→ The problem
Exactly the lines from the one with "return Matrix.LocRotScale((x, y, z), Euler([radians(a)" to the one with "return Matrix.Translation(eye) @", both included, are to be printed again; leave out the rest.

++++

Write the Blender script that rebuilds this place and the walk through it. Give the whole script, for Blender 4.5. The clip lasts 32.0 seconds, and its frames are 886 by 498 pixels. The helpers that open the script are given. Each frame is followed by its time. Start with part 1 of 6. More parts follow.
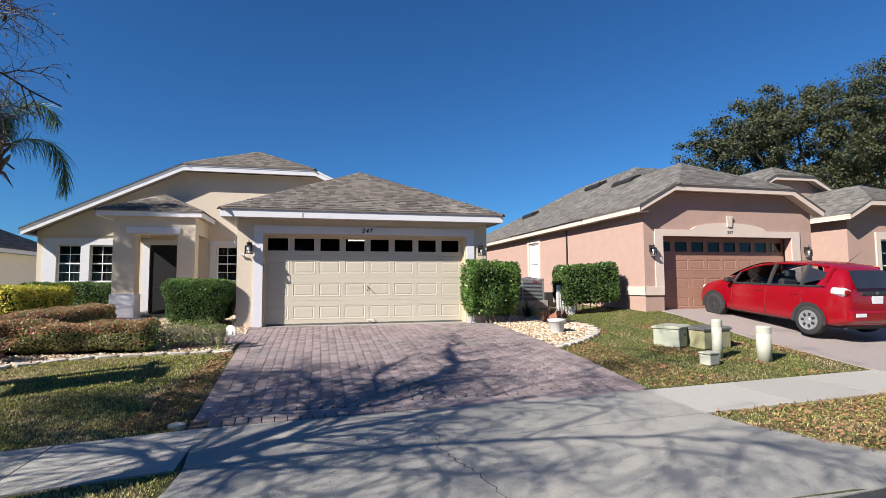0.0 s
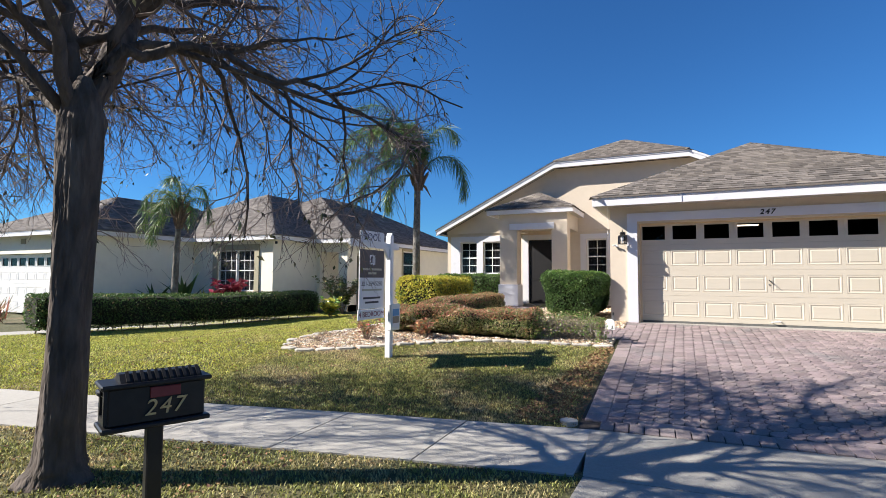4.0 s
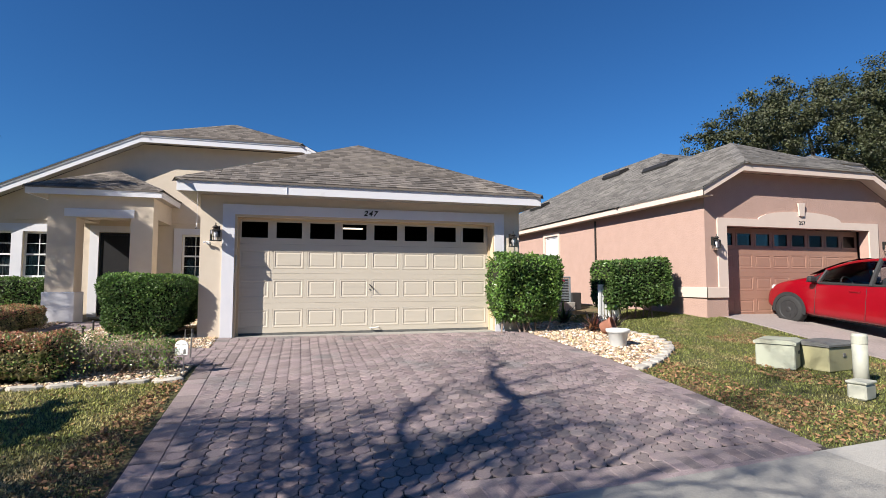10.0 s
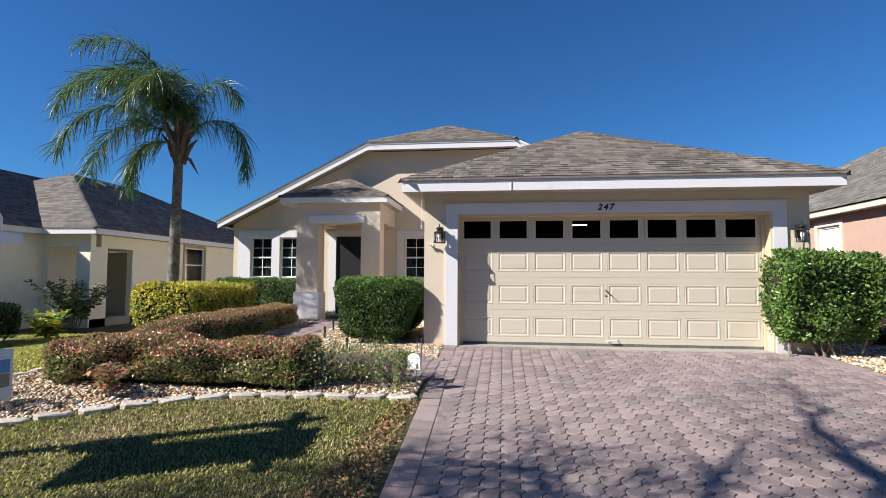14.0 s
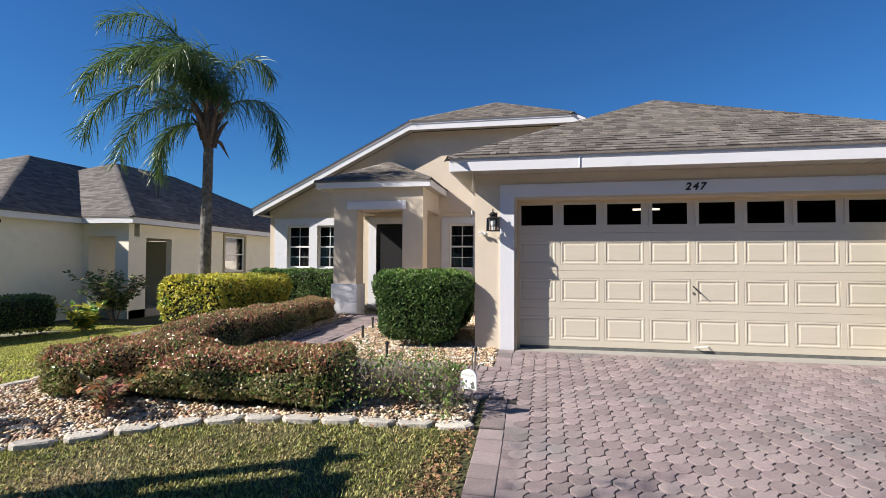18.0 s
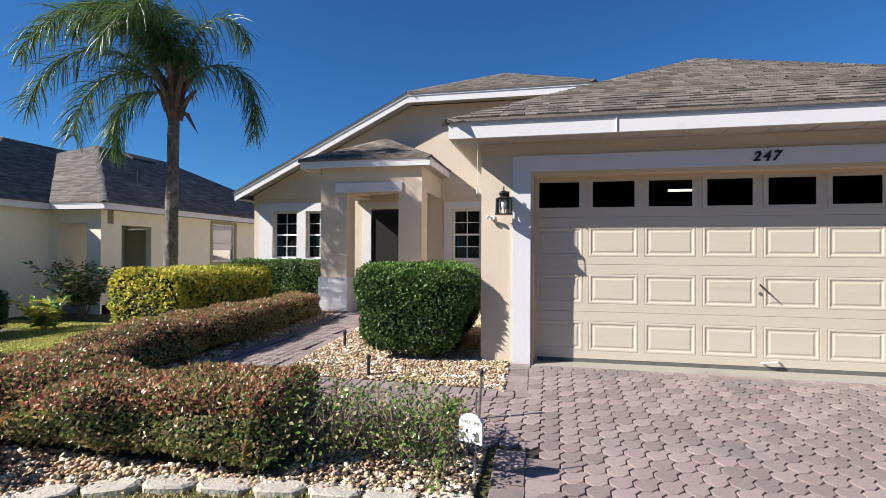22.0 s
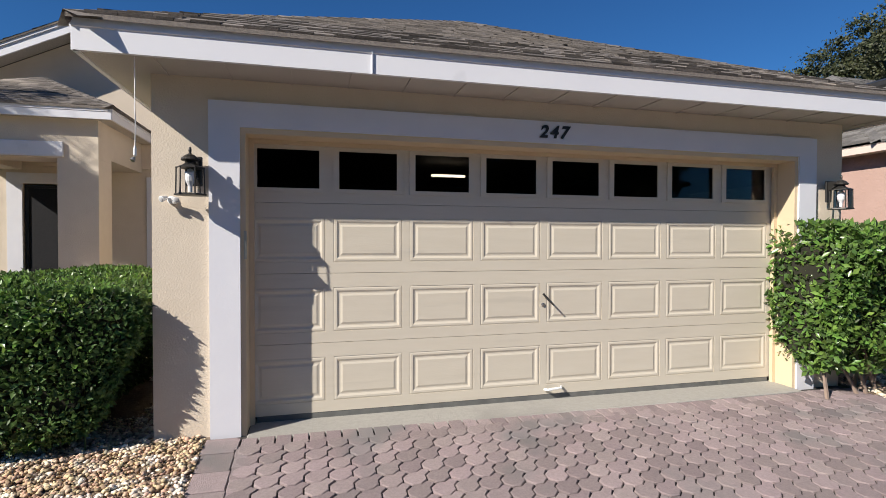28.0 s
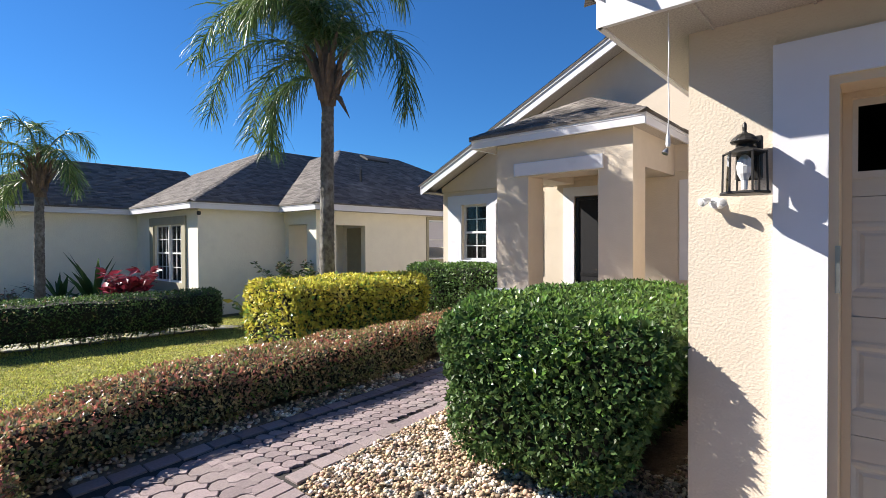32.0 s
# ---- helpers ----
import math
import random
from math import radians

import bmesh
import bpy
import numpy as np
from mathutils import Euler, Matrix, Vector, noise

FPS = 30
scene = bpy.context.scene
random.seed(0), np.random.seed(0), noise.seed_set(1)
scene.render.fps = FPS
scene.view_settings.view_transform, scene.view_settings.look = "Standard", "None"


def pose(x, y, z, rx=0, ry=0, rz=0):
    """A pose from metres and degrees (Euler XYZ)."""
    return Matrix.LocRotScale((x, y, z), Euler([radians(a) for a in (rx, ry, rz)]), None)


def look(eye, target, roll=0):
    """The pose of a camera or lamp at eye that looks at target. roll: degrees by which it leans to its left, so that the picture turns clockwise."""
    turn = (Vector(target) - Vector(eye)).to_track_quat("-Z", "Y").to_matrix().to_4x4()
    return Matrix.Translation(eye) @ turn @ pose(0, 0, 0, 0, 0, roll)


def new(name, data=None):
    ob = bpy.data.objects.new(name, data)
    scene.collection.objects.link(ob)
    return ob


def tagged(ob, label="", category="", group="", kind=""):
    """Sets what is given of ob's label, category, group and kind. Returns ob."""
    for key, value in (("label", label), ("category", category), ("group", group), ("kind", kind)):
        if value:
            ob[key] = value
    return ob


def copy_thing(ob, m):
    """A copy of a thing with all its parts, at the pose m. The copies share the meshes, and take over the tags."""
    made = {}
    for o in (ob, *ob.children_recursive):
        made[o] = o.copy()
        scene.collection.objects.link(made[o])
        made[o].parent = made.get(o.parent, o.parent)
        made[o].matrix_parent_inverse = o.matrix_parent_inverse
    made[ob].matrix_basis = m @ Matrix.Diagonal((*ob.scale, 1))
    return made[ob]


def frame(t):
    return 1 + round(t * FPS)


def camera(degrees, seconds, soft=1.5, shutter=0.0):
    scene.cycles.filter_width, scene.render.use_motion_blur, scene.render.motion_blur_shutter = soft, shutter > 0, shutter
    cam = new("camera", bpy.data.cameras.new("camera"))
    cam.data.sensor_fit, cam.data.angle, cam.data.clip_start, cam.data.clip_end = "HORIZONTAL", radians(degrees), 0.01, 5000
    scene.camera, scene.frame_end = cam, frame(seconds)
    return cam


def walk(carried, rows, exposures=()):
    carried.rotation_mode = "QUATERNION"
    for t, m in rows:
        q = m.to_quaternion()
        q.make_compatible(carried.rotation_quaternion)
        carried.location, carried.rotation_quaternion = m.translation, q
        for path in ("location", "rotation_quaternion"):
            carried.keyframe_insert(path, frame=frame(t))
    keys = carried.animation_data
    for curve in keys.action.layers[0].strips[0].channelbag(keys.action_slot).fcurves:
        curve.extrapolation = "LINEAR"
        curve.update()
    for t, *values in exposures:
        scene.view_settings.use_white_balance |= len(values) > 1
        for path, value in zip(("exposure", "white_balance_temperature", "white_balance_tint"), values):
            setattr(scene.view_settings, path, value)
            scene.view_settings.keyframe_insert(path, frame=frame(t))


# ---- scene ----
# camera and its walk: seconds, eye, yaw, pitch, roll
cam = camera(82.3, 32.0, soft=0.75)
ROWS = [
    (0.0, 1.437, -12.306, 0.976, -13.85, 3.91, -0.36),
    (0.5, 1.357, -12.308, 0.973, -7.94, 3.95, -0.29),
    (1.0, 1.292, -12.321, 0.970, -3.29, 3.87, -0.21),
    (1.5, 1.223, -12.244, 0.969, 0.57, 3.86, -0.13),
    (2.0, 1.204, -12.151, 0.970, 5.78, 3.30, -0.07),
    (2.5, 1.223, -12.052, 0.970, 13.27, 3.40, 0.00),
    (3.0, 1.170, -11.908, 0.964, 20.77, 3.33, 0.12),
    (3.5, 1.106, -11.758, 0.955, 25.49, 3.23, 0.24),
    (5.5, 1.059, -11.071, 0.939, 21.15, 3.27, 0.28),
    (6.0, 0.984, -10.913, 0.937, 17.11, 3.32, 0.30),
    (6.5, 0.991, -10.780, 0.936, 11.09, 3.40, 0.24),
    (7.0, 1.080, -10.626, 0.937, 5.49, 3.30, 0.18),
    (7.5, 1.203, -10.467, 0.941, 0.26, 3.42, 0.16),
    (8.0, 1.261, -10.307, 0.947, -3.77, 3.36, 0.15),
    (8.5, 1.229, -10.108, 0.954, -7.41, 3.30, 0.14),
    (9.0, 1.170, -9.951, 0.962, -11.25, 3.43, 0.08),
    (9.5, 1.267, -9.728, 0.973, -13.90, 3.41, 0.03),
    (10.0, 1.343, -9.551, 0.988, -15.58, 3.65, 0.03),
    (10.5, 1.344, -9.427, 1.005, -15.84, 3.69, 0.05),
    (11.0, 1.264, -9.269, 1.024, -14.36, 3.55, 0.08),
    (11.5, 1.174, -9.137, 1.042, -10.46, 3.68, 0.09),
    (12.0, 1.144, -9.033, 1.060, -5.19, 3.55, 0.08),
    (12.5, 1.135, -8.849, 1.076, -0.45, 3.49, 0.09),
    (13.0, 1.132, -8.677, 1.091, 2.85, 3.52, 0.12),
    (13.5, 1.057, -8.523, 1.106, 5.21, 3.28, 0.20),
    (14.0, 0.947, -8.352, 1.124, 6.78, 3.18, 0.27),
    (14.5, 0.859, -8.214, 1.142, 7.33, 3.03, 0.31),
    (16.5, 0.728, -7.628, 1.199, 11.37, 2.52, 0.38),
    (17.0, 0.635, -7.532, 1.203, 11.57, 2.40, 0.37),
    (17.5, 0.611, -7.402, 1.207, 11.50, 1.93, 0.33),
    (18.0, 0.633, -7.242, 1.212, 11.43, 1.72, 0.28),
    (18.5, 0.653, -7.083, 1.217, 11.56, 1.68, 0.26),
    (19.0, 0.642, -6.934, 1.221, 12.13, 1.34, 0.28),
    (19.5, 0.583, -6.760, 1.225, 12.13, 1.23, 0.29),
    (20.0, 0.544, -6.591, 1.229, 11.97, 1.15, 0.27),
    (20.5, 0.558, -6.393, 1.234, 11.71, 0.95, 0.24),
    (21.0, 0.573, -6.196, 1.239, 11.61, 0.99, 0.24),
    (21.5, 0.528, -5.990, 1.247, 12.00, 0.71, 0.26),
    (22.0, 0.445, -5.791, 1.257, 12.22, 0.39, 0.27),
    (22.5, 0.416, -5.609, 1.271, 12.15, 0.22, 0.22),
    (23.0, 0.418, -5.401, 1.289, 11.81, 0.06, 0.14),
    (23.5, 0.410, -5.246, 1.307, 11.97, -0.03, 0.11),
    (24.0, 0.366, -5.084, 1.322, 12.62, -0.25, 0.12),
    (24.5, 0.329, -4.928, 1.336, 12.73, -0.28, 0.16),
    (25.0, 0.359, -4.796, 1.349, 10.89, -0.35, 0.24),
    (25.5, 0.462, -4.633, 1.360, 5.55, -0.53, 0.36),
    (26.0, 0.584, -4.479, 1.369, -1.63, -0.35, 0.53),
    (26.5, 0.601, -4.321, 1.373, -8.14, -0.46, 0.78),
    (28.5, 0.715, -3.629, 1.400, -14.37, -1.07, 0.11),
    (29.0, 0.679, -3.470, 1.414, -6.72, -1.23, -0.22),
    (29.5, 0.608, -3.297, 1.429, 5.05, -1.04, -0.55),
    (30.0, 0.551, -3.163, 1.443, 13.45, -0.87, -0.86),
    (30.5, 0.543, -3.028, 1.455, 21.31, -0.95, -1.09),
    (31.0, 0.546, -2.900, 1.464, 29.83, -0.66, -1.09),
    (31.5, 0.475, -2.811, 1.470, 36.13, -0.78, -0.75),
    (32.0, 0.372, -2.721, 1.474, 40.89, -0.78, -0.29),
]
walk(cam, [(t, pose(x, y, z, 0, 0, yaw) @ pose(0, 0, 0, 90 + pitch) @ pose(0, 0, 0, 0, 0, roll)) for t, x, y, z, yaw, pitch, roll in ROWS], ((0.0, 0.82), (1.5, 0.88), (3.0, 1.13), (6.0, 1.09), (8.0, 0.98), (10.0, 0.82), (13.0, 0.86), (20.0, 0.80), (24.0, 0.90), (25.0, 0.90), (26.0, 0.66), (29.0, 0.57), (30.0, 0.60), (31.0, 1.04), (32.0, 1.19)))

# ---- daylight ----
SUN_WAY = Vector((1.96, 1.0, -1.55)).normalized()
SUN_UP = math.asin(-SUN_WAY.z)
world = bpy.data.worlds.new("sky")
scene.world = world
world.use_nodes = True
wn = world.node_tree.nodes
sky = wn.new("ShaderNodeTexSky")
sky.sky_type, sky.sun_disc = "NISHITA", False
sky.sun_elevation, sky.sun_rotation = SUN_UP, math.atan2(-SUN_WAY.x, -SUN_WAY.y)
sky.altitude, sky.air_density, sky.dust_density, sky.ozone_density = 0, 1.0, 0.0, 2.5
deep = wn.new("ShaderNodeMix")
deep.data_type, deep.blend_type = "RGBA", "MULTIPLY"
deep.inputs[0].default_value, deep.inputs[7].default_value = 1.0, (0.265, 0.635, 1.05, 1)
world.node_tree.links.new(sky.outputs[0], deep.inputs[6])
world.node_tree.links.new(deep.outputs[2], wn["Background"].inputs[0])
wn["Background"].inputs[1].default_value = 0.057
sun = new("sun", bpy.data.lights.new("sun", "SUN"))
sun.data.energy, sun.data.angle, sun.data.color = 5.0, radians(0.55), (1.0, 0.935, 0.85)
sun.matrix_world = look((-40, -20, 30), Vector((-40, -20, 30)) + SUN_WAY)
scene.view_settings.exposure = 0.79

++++

→ Result for this task
    return Matrix.LocRotScale((x, y, z), Euler([radians(a) for a in (rx, ry, rz)]), None)


def look(eye, target, roll=0):
    """The pose of a camera or lamp at eye that looks at target. roll: degrees by which it leans to its left, so that the picture turns clockwise."""
    turn = (Vector(target) - Vector(eye)).to_track_quat("-Z", "Y").to_matrix().to_4x4()
    return Matrix.Translation(eye) @ turn @ pose(0, 0, 0, 0, 0, roll)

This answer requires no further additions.